I don't really remember all that I said to this man. I think it started with "are you kidding me? What year are you living in?" and ended with "just get out of here!" There was a whole bunch of stuff in the middle, too. But I'm proud to say that none of it included profanity, name-calling, or threats. Although I can definitely say that I wasn't exactly kind.
Partway through my own heckling, a woman who had just parked next to us got out of her car. She listened to what I was saying and then heard the man across the way attempting to yell offensive slurs over the top of my raised voice. Although much more civil, she joined in on my rant, calling out to the man, "what could possibly make you think it's ok to behave in this way?"
Eventually he got into his truck and drove away. The woman turned to me, looking about as flustered as I felt, and said "I feel sorry for that man." I snapped back, "I don't. He's chosen to be that way. I feel sorry for every person he encounters." She told me that regardless of who deserved her sympathies, she was sad that someone would act in that way. Then she added, "I'm sorry you boys had to experience that."
I got into the car and immediately realized that having walked into the situation late, she had falsely assumed that Matt and I were the gay couple whom that man was harassing for holding hands. I don't know what it was about two grown men dressed alike and buying home decor with their small white cavoodle that could possibly have made her assume such a thing. But I took it as a compliment that she thought we were together romantically because that Matt is one fiiiiiiine piece of man. Bow chicka bow wow, hubba hubba woo hoo! Hashtag international male model. Hashtag amiright?!
I also think Matt should have taken it as a compliment because I was having an exceptionally good hair day. Hashtag I woke up like this.
I mentioned this to Matt who excitedly started texting several friends that we had just been "gay bashed." All of this was probably an inappropriate initial response to what had just happened. But what can we say.

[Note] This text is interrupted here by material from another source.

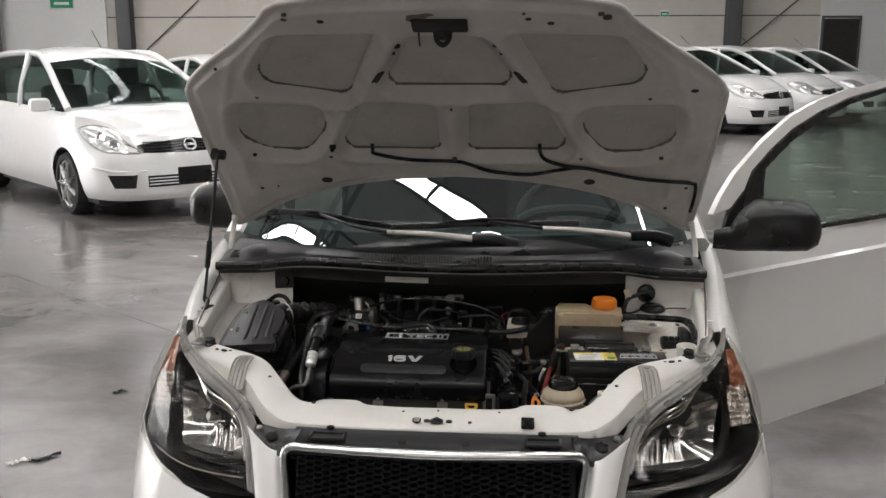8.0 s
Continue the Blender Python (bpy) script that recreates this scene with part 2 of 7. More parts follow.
GREYPLASTIC = mat("dark_grey_plastic", (0.024, 0.024, 0.025), 0.42, var=0.15, bump=0.02, fine_scale=450, stain=(0.045, 0.044, 0.042), stain_at=0.62)
AIRBOX = mat("dusty_grey_plastic", (0.036, 0.036, 0.037), 0.36, var=0.12, bump=0.02, fine_scale=450, stain=(0.055, 0.053, 0.05), stain_at=0.6)
RUBBER = mat("black_rubber", (0.010, 0.010, 0.010), 0.27, var=0.12, bump=0.0, fine_scale=260, rvar=0.05)
DARK = mat("grimy_black_metal", (0.024, 0.023, 0.022), 0.6, var=0.3, bump=0.3, fine_scale=120, stain=(0.03, 0.027, 0.023), stain_at=0.6)
FELT = mat("black_felt", (0.042, 0.041, 0.039), 0.8, var=0.25, bump=0.4, fine_scale=260, spec=0.2, stain=(0.05, 0.04, 0.03), stain_at=0.7, stain_scale=9)
ALU = mat("cast_aluminium", (0.34, 0.32, 0.295), 0.44, metal=1.0, var=0.18, bump=0.35, fine_scale=220, rvar=0.14, stain=(0.16, 0.13, 0.10), stain_at=0.6, stain_scale=22)
CAST = mat("dull_cast_alloy", (0.22, 0.21, 0.195), 0.5, metal=0.9, var=0.2, bump=0.4, fine_scale=180, stain=(0.10, 0.085, 0.07), stain_at=0.55, stain_scale=20)
SHIELD = mat("heat_shield_steel", (0.68, 0.655, 0.61), 0.40, metal=0.8, var=0.10, bump=0.10, fine_scale=160, rvar=0.1, stain=(0.34, 0.25, 0.17), stain_at=0.66, stain_scale=14)
EYESTEEL = mat("dull_grey_steel", (0.10, 0.10, 0.095), 0.5, metal=0.3, var=0.15, bump=0.1)
STEEL = mat("zinc_steel", (0.58, 0.57, 0.54), 0.32, metal=1.0, var=0.12, bump=0.08)
LAMPCHROME = mat("lamp_reflector", (0.50, 0.50, 0.50), 0.13, metal=1.0, var=0.05, bump=0.0, rvar=0.04)
CHROME = mat("chrome", (0.82, 0.82, 0.82), 0.08, metal=1.0, var=0.03, bump=0.0, rvar=0.03)
BRUSHED = mat("satin_grey_cover_plate", (0.026, 0.026, 0.027), 0.30, spec=0.7, var=0.08, bump=0.02, fine_scale=500, rvar=0.03)
WHITEINK = mat("silver_white_ink", (0.74, 0.74, 0.74), 0.35, metal=0.55, var=0.05, bump=0.0)
YELLOWINK = mat("yellow_ink", (0.66, 0.60, 0.10), 0.5, var=0.08, bump=0.0)
BRACKET = mat("grey_alloy_bracket", (0.36, 0.345, 0.315), 0.5, metal=0.55, var=0.12, bump=0.1, stain=(0.2, 0.18, 0.15), stain_at=0.62, stain_scale=18)
TANK = mat("aged_translucent_plastic", (0.50, 0.40, 0.255), 0.38, var=0.10, scale=9, bump=0.05, sub=0.35, stain=(0.42, 0.30, 0.17), stain_at=0.60, stain_scale=8)
AGED = mat("brown_aged_plastic", (0.43, 0.37, 0.265), 0.34, var=0.14, bump=0.03, sub=0.2, stain=(0.20, 0.12, 0.06), stain_at=0.53, stain_scale=14, stain_soft=0.2)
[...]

We like drama and attention.
As we drove away, I replayed in my mind dozens of times what had occurred. My brain implicitly began attempting to find some way that it was all just a misunderstanding. The part of me that wants peace and justice at all times looked for any opportunity to see that what had happened had not really just happened.
But it had happened the way I remembered. Someone was hateful to a couple of people he didn't know. And he expected backup from other strangers. Me, specifically.

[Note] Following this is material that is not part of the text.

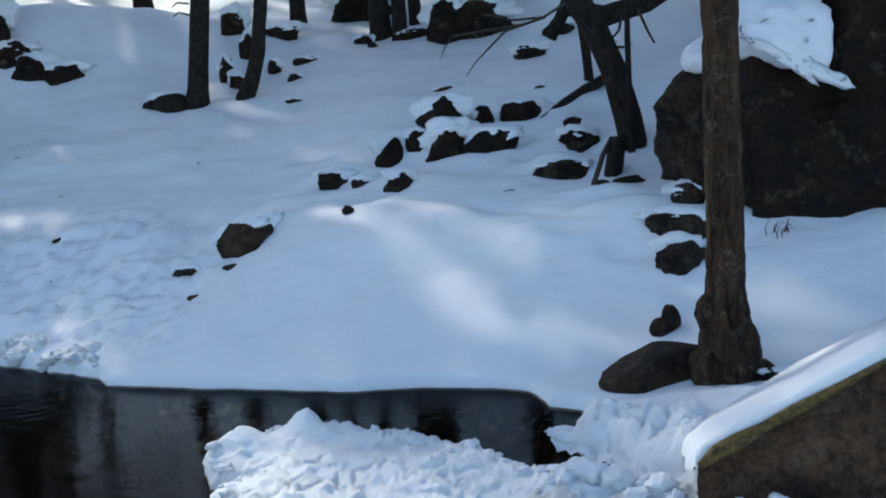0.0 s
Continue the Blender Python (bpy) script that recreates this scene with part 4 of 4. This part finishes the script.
rng = random.Random(90)
spots = []
while len(spots) < 190:
    x, y = rng.uniform(-1.05, 1.0), rng.uniform(1.5, 4.45)
    here = (np.array([x]), np.array([y]))
    d = float(inside(*here, ICE_SHELF)[0])
    ridge = float(bump_at(*here, 0.0, 3.2, 0.9, 0.14, -22)[0])
    if (-0.01 < d < 0.06 and (y > 2.4 or rng.random() < 0.4)) or (d > 0 and ridge > 0.5 and rng.random() < 0.6):
        r = 0.008 + 0.024 * rng.random() ** 2
        spots.append((x, y, max(float(ice_shelf(*here)[0]), 0.0) - 0.15 * r, r))
tagged(clods("snow_crumbs", spots, SNOW_CRUST, 91), "loose crumbs and clods of snow on the ice shelf", "snow crumbs", kind="stuff")

spots = [(-0.108, 0.805, 0.070, 0.027), (-0.078, 0.80, 0.068, 0.024), (-0.128, 0.775, 0.058, 0.022), (0.015, 0.722, 0.068, 0.040), (0.072, 0.732, 0.062, 0.034), (0.117, 0.738, 0.052, 0.020), (0.14, 0.702, 0.05, 0.027),
         (0.165, 0.662, 0.05, 0.024), (0.20, 0.625, 0.05, 0.020), (-0.03, 0.625, 0.062, 0.028), (0.065, 0.60, 0.068, 0.034), (0.24, 0.60, 0.06, 0.014), (0.10, 0.66, 0.065, 0.022)]
tagged(clods("snow_clods", spots, SNOW, 92), "bright clods of snow heaped at the bank's tip", "snow clods", kind="stuff")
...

I was grateful then that we live in 2015 and not some time before when he would have much more likely been successful in getting the backup he wanted. And then I replayed my response over and over in my mind, wondering how I should have handled it differently.
I remembered an experience from a few years ago when I was working for a judge. We were walking into the courthouse together and a fight broke out on the front lawn near us. This was not a fair fight, mind you. The judge immediately ran over to it, yelled in a booming voice, and broke up what was happening. He also flipped his phone out and called the police so quickly that I immediately made a mental note to never have a gun duel with him.

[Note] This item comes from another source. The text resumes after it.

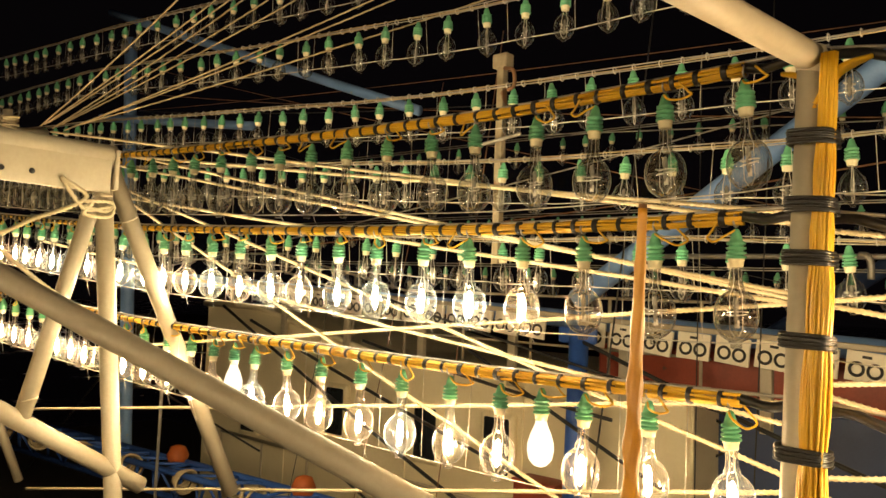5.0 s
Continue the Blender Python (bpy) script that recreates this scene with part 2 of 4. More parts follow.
BARK = material("bark", (0.10, 0.075, 0.05), 0.9, dark=(0.05, 0.035, 0.025), grain=30, stain=8, bump=0.5)
SIGN = material("white_sign_board", (0.88, 0.83, 0.70), 0.5, dark=(0.78, 0.72, 0.58), grain=30, stain=5, bump=0.05)
LIGHT_BLUE = material("light_blue_plastic", (0.12, 0.42, 0.92), 0.4, dark=(0.08, 0.30, 0.75), grain=30, stain=8)


# ---- building helpers ----
def mesh_of(name, bm, mat, smooth=True):
    me = bpy.data.meshes.new(name)
    bm.to_mesh(me)
    bm.free()
    me.materials.append(mat)
    if smooth:
        for p in me.polygons:
            p.use_smooth = True
    return me


def part(name, bm, mat, parent, label="", smooth=True):
    """Links a bmesh as one mesh object under a thing or a part."""
    ob = new(name, mesh_of(name, bm, mat, smooth) if isinstance(bm, bmesh.types.BMesh) else bm)
    ob.parent = parent
    if label:
        ob["label"] = label
    return ob


def thing(name, label, category, group="", kind="", at=None):
    ob = new(name)
    ob.empty_display_size = 0.05
    if at is not None:
        ob.location = at
    return tagged(ob, label, category, group, kind)


def side_of(d):
    a = d.cross(Vector((0, 0, 1)))
    return (a if a.length > 1e-4 else d.cross(Vector((1, 0, 0)))).normalized()


def add_ring_tube(bm, rings, closed=False, caps=True):
    """Joins rings of points (all the same count) into a skin."""
    vs = [[bm.verts.new(p) for p in r] for r in rings]
    k = len(vs[0])
    for a, b in zip(vs, vs[1:] + ([vs[0]] if closed else [])):
        for i in range(k):
            bm.faces.new((a[i], a[(i + 1) % k], b[(i + 1) % k], b[i]))
    if caps and not closed:
        bm.faces.new(vs[0][::-1])
        bm.faces.new(vs[-1])
    return bm


def add_path_tube(bm, pts, radius, seg=10, taper=1.0, lobes=0, depth=0.0, pitch=0.1, spin=0.0, caps=True):
    """A tube along points; with lobes it is a laid rope whose strands turn once each pitch."""
    pts = [Vector(p) for p in pts]
    rings, length = [], 0.0
    up = side_of((pts[1] - pts[0]).normalized())
    for i, p in enumerate(pts):
        d = (pts[min(i + 1, len(pts) - 1)] - pts[max(i - 1, 0)]).normalized()
        up = (up - d * up.dot(d)).normalized()
        w = d.cross(up)
        if i:
            length += (p - pts[i - 1]).length
        r0 = radius * (1 + (taper - 1) * i / max(len(pts) - 1, 1))
        ring = []
        for k in range(seg):
            a = 2 * math.pi * k / seg
            r = r0 * (1 + depth * abs(math.cos(lobes * a / 2 + 0.0)) - depth * 0.5) if lobes else r0
            b = a + spin + (2 * math.pi * length / pitch if lobes else 0)
            ring.append(p + up * (r * math.cos(b)) + w * (r * math.sin(b)))
        rings.append(ring)
    return add_ring_tube(bm, rings, caps=caps)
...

Later that day he made a comment that has stuck with me more than anything else I ever heard him utter. "Every time you fail to say or do something when people are behaving badly, you plant a seed for bad behavior to happen again."
I had heard variations of the idea that when you don't stand up for good you support bad. But I hadn't really thought about how a failure to call out hate makes it easier for hate to happen again. That endorsing meanness doesn't end at the stamp of approval; it validates the person, and maybe others, in thinking that meanness is acceptable at a later time.
I doubt that this man drove away with changed views and a new resolve to love the gays. I would like to be that persuasive, but I'm not quite that naive. My hope, however, is that he'll hesitate before treating someone that way again not out of a desire to be kind but because he'll remember that the last time he acted that way, it wasn't very pleasant for him. The last time he acted that way, the majority of the people present in the parking lot told him that his behavior was unacceptable. I don't know that that's realistic, but I think it's a possibility.
But in any event, although I am certain I could have been more eloquent, and I'm positive I should have been more charitable, I'm proud of myself for doing something. I think I've let too many moments go by in my life when I could have stood for good but passed on the chance. And as imperfectly as I handled it, I handled it. And that's an important step for me.
Nothing really happens without majority endorsement on some level. Sure, dictatorships represent a powerful minority, but if you break down their history, at some point, a majority accepted a practice or a culture or a set of ideas that paved the way for the injustice that resulted. And far too often, widespread silence is a majority endorsement of hurtful bigotry. Assuming we care about the community in which we live, how we feel on the inside is almost entirely inconsequential if it's insufficient to motivate our actions. Nobody ever benefited from another person's undisclosed charity.
That man in the Lowe's parking lot? I don't wish him harm. I wish for him understanding. I'm not optimistic that he'll get it. But I wish it just the same. And if nothing else, I wish for Stranger to act as a cyber megaphone for his words, enough so that good Strangers everywhere might be motivated to be slightly more inclined today to open their mouths and stand for good.
That's our opportunity and our privilege.